‘Clampdown On BDC Operators Will Worsen Forex Situation’ — Says Peter Obi | MarvelTvUpdates

The presidential candidate of the Labour Party in the 2023 polls, Peter Obi, has described as ill-advised and wrongly directed the reported clampdown on Bureau De Change (BDCs) operators by government agencies.

In a post on X, the former Anambra State governor said the action would worsen the country’s exchange rate situation and not alleviate the issue, stressing that BDCs are not the primary suppliers of forex.

“The recent reported attacks and disruption of the business activities of  Bureaux de Change (BDCs) operators in different urban centers across the country by Government Agencies, are ill-advised and wrongly directed,” Obi said.

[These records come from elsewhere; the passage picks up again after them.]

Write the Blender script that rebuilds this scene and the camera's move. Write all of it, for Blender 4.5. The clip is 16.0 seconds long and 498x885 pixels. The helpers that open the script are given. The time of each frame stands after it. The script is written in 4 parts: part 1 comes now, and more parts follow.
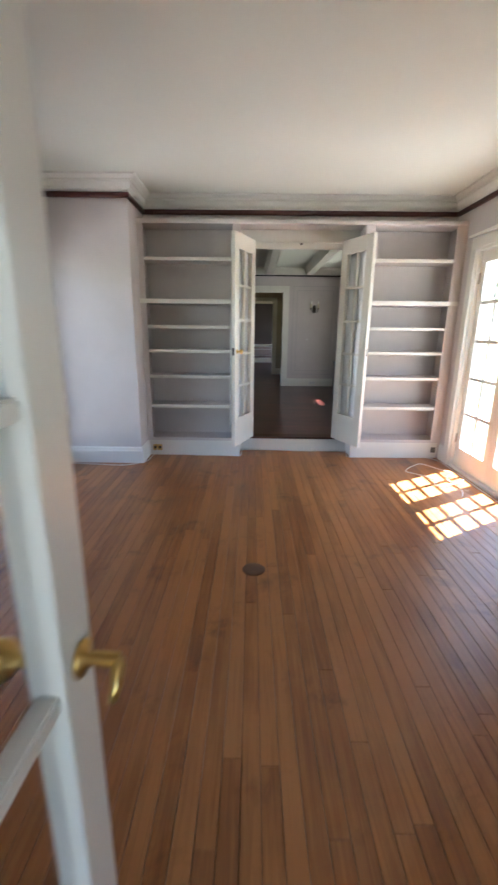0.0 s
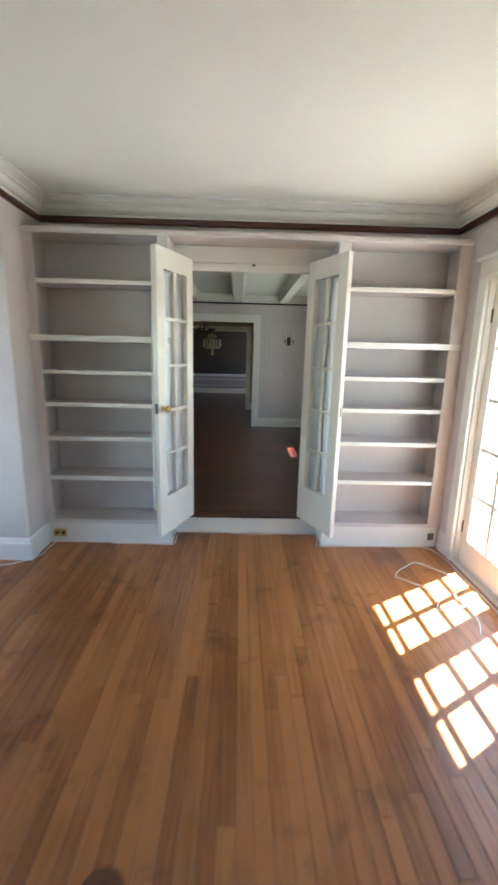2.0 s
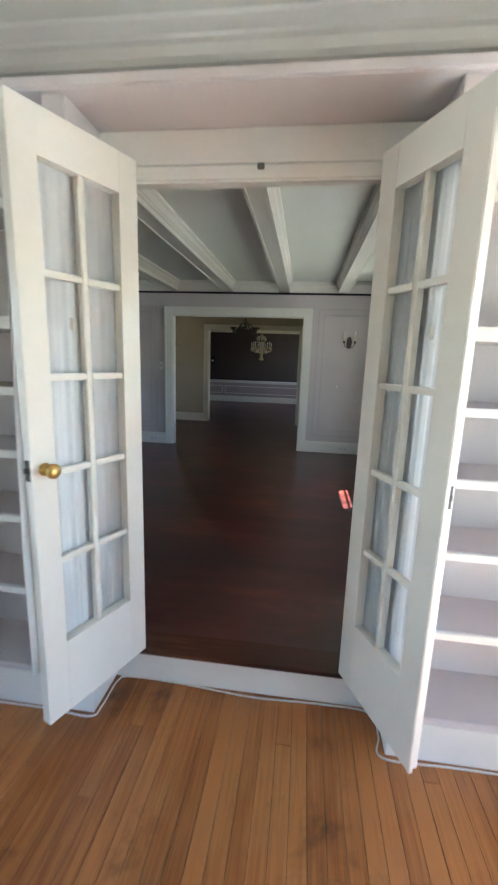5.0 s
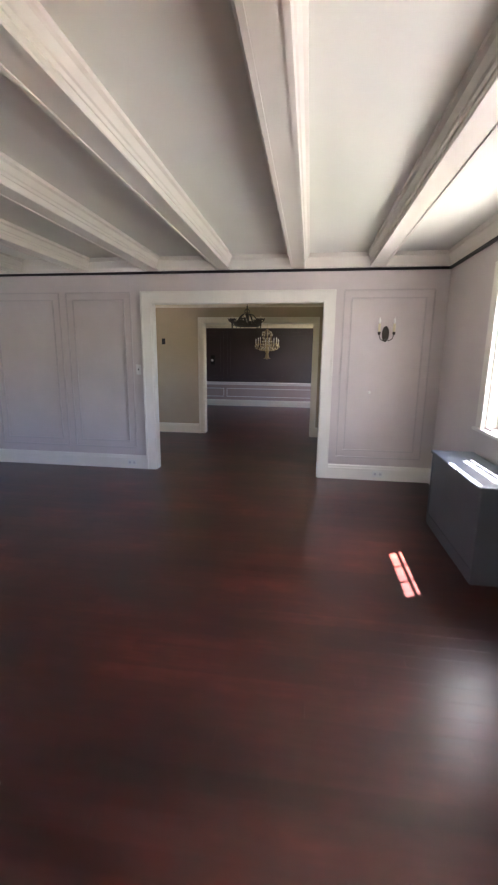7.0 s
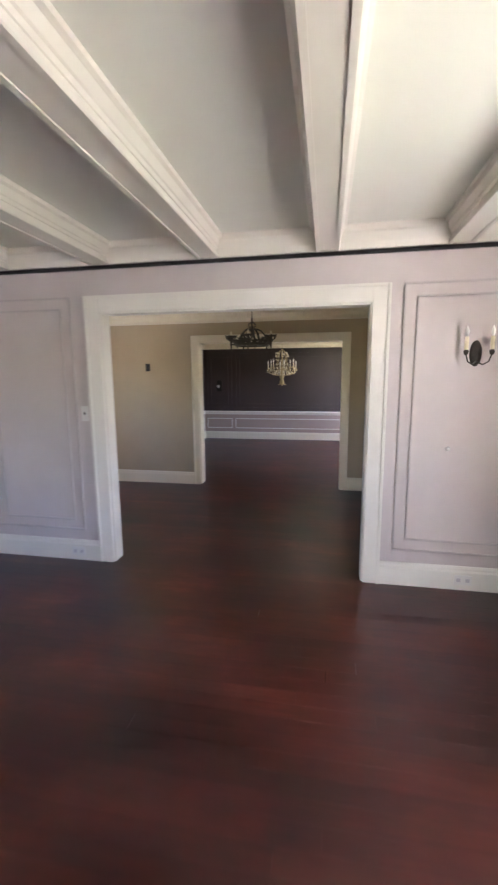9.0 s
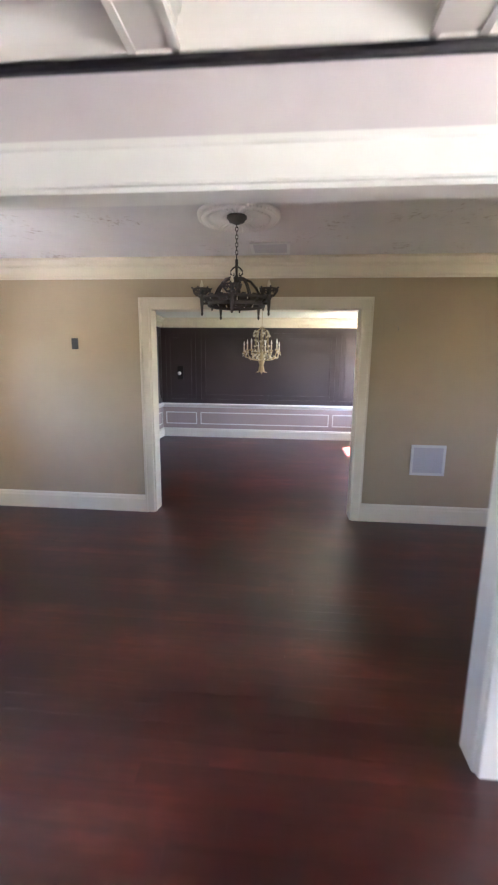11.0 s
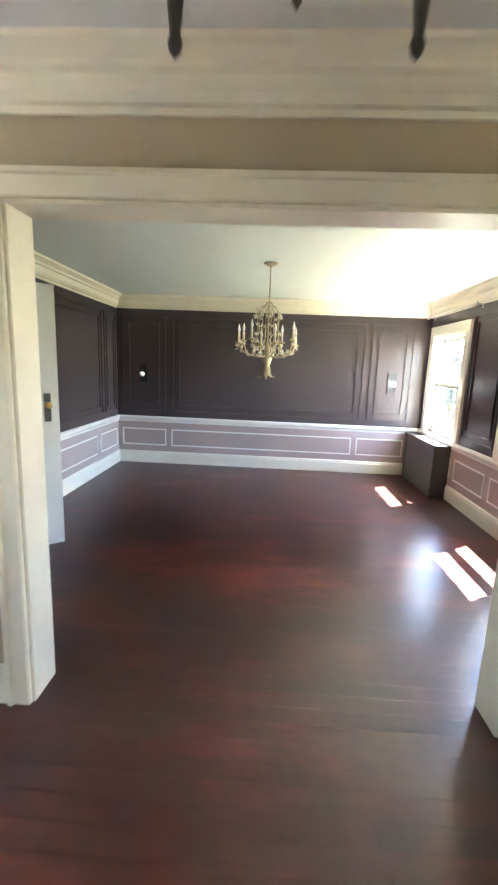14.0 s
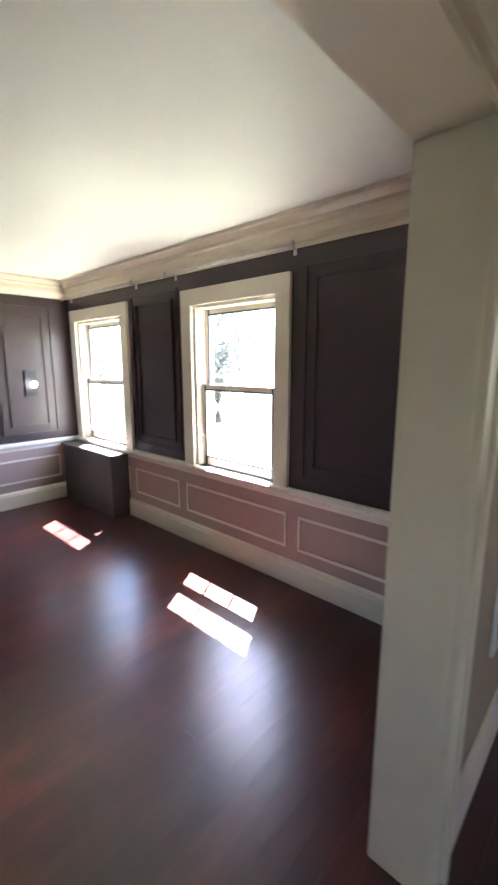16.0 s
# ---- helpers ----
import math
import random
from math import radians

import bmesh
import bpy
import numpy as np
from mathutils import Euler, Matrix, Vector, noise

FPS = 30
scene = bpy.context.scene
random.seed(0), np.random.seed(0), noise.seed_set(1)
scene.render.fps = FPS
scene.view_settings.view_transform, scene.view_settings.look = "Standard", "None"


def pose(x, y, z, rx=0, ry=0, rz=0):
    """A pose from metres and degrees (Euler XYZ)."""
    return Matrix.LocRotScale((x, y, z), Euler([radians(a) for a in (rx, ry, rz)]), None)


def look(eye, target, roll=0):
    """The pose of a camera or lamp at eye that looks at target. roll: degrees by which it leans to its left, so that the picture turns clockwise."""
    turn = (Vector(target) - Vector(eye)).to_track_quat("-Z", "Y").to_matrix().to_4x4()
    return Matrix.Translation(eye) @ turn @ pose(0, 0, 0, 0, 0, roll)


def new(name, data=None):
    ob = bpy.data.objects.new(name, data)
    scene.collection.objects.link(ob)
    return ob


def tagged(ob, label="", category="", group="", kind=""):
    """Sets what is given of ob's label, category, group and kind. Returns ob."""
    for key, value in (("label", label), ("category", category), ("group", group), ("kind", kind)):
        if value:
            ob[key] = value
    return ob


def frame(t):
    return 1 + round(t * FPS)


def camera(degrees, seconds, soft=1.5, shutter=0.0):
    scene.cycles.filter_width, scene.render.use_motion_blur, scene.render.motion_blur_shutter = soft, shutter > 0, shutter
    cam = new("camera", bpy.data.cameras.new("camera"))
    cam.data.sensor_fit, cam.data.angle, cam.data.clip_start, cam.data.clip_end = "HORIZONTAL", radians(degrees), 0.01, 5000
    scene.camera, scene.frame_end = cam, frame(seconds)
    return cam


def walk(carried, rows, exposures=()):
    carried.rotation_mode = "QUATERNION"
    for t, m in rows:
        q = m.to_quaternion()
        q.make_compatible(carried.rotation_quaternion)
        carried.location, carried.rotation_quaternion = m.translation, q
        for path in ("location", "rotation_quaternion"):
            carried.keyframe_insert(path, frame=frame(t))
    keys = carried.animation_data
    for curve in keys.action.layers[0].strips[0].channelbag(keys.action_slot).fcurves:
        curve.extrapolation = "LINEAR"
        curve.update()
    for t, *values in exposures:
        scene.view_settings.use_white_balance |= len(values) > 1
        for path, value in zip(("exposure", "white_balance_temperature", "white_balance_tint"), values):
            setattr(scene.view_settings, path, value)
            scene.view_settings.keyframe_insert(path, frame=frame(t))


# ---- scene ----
cam = camera(61.9, 16.0, soft=2.2, shutter=0.5)
PATH = [
    (0, (-0.016, 0.584, 1.328), (-0.027, 2.513, 0.802), 0.6),
    (0.5, (0.07, 0.81, 1.359), (0.214, 2.751, 0.899), 0.1),
    (1, (0.164, 1.171, 1.451), (0.287, 3.121, 1.028), -1.2),
    (1.5, (0.212, 1.454, 1.483), (0.156, 3.395, 1.003), 0.7),
    (2, (0.375, 1.8, 1.512), (0.424, 3.755, 1.092), 1.4),
    (2.5, (0.57, 2.111, 1.514), (0.696, 4.078, 1.175), 3.0),
    (3, (0.621, 2.451, 1.495), (0.572, 4.421, 1.153), 1.3),
    (3.5, (0.689, 2.71, 1.486), (0.731, 4.678, 1.134), 1.6),
    (4, (0.736, 2.942, 1.495), (0.507, 4.905, 1.182), 2.8),
    (4.5, (0.718, 3.191, 1.48), (0.335, 5.119, 1.11), 2.8),
    (5, (0.656, 3.51, 1.496), (0.412, 5.454, 1.095), 1.9),
    (5.2, (0.631, 3.631, 1.482), (0.405, 5.574, 1.069), 2.0),
    (7.3, (0.48, 5.268, 1.508), (0.176, 7.203, 1.101), -0.2),
    (7.5, (0.482, 5.467, 1.506), (0.12, 7.401, 1.147), -0.8),
    (8, (0.438, 5.867, 1.651), (0.113, 7.805, 1.283), 0.3),
    (8.5, (0.392, 6.274, 1.641), (-0.066, 8.196, 1.33), 0.4),
    (9, (0.338, 6.737, 1.614), (-0.024, 8.678, 1.296), -0.4),
    (9.2, (0.339, 6.932, 1.602), (0.032, 8.873, 1.227), -0.6),
    (11.3, (-0.175, 8.578, 1.561), (-0.318, 10.537, 1.185), 0.4),
    (11.5, (-0.225, 8.753, 1.551), (-0.331, 10.714, 1.169), 0.1),
    (12, (-0.303, 9.126, 1.546), (-0.326, 11.084, 1.134), 0.1),
    (12.5, (-0.309, 9.52, 1.555), (-0.429, 11.482, 1.189), 1.2),
    (13, (-0.337, 9.932, 1.55), (-0.407, 11.899, 1.197), -0.2),
    (13.5, (-0.38, 10.293, 1.547), (-0.461, 12.259, 1.194), 1.4),
    (14, (-0.418, 10.63, 1.538), (-0.507, 12.595, 1.173), 2.3),
    (14.5, (-0.438, 10.911, 1.576), (-0.08, 12.851, 1.252), 0.2),
    (15, (-0.439, 11.212, 1.556), (0.486, 12.945, 1.179), 2.6),
    (15.5, (-0.396, 11.499, 1.569), (0.847, 13.004, 1.135), 4.7),
    (16, (-0.431, 11.823, 1.58), (1.017, 13.15, 1.201), -0.1),
]
EXPOSURES = [(0.0, 3.9, 6000, 10), (0.5, 4.0, 5950, 6), (1.0, 3.9, 5870, 5), (1.6, 4.05, 5850, 4), (2.4, 3.95, 5800, 3), (3.6, 3.9, 5750, 3), (4.6, 4.2, 5800, 4), (5.2, 4.15, 5700, 7), (7.3, 5.3, 6200, 23), (9.2, 5.55, 6200, 22), (11.3, 6.3, 5850, 22), (12.0, 6.5, 5850, 17), (12.5, 6.65, 5950, 11), (13.5, 6.7, 5900, 10), (14.5, 6.25, 5950, 12), (15.0, 5.85, 5950, 15), (15.5, 5.6, 5950, 20), (16.0, 5.4, 5950, 19)]
SKY, SUN = 0.10, 5.0
walk(cam, [(t, look(eye, target, roll)) for t, eye, target, roll in PATH], EXPOSURES)

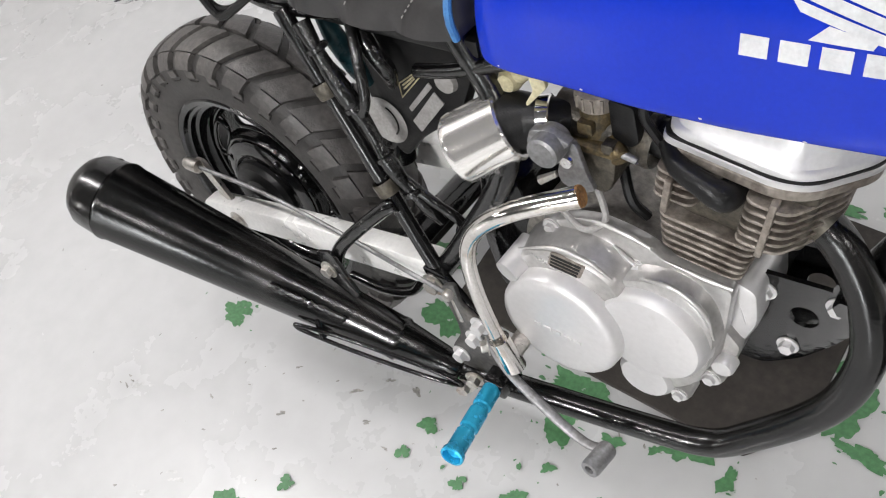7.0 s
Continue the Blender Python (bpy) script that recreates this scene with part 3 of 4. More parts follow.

“Rather than solve the problem, the action will further escalate and worsen the exchange rate situation in the country.

“The BDCs are not the primary suppliers of forex nor do they create demand. They only provide a market to sellers and buyers of foreign currency.”

He said the BDC operators are a ubiquitous presence in all economies, including the world’s most developed countries

“To think that the BDCs are the cause of the declining value of the Naira is a smack on rational economic thinking,” he said.

“The only way to shore up the value of our currency is to move the country from consumption to production, especially export-led production, and fight corruption, which allows unproductive money to pursue the available supply of foreign currency.

“As long as Nigeria remains an unproductive economy and corruption continues unfettered with people in possession of unproductive excess cash, the value of our currency will continue to depreciate.”

According to him, it is critical that government officials appropriately comprehend how a modern economy functions and direct their efforts accordingly.

Obi’s remarks come four days after the Economic and Financial Crimes Commission (EFCC) conducted raids against illegal Bureau De Change (BDC) operators in parts of the country on February 21, 2024.